Ocho mil desaparecidos es un horror. No hace falta mentir ni enlodarse en el fango de la desmesura. Escuchemos el murmullo de los números. Ocho mil desaparecidos significa, para darnos una idea aproximada de lo que vivimos, un desaparecido por día durante veinte años. Todos los días y todas las semanas y todos los meses del año un desaparecido ¿Les parece poco? ¿Para qué exagerar? Todo puede entenderse; hasta el error. Lo que cuesta más entender es la empecinada y a veces interesada persistencia en el error".
La Nación, 6 de febrero: "Organizaciones de derechos humanos, artistas, intelectuales y funcionarios del propio gobierno rechazaron los dichos de Lopérfido, con la determinación de quienes recurren al dogmatismo porque se sienten custodios de una verdad tan evidente que resultaría inmodificable. Pareciera que cuando se trata del período más oscuro de la Argentina nadie está debidamente habilitado a expresar su pensamiento, sus dudas o revisar datos del pasado reciente. En lugar de aceptar el disenso como una de las conductas elementales de la democracia y de participar como ciudadanos interesados en los debates de la agenda pública, se recurre a la negación y al descrédito del otro, olvidando que el delito de opinión no está contemplado en ninguna legislación ni jurisprudencia.

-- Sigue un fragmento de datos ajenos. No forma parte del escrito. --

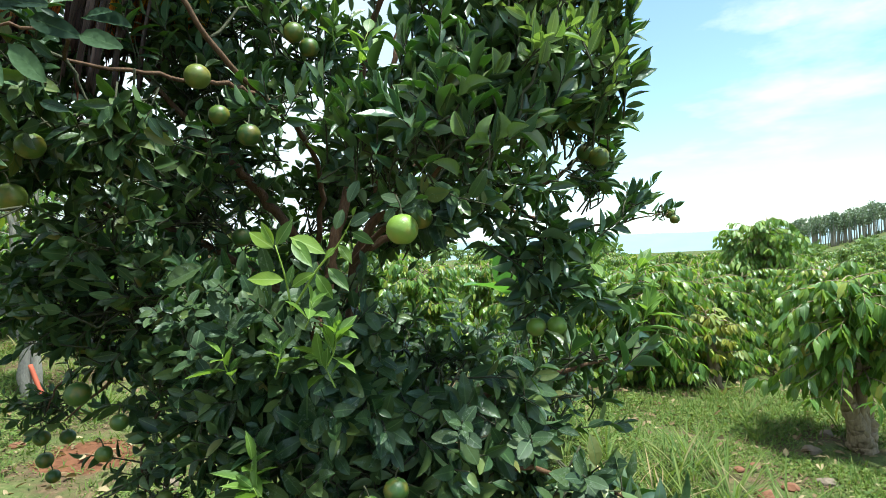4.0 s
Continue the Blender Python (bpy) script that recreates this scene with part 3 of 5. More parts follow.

Lo que hizo el ministro de Cultura porteño fue poner en palabras una opinión compartida por muchos argentinos. Entidades de derechos humanos, por su parte, han creído conveniente sostener una cifra de víctimas que en 32 años de democracia no ha podido ser confirmada, pese a las leyes reparatorias, los subsidios, las pensiones, las exenciones impositivas y el impulso del Estado conferido a los hechos de los años 70, tanto en sede judicial como administrativa. El histórico informe Nunca Más, que contiene el dictamen de la Comisión Nacional sobre la Desaparición de Personas (Conadep), creada en diciembre de 1983, habló de 8961 denuncias sobre personas desaparecidas.
Una cuestión no menor es que cuando se sostiene como un dogma la cifra de 30.000 desaparecidos se corre el riesgo de ofender la memoria de los que efectivamente murieron. Se banalizan las circunstancias de sus desapariciones y se subestima el valor de la muerte de cada uno de ellos.
En una sociedad democrática, el Estado debe satisfacer la justa necesidad del pueblo de conocer con veracidad los hechos dolorosos de su pasado. Y esta necesidad se acrecienta cuando se advierte la prácticamente nula actividad del Estado y de no pocas entidades de derechos humanos por conocer la magnitud de la acción terrorista cometida por organizaciones como Montoneros y el ERP contra la población civil y no combatiente. Cabe destacar que cualquier controversia numérica queda sepultada por la magnitud de las consecuencias de los procedimientos fuera de la ley con los cuales se combatió a los grupos guerrilleros. Pero es absurdo que la polémica reabierta estos días se prolongue como parte de un pasado que los argentinos merecen conocer de forma documentada y no como un mito que se acepta sin discusión alguna porque resulta "impolítico" hacerlo".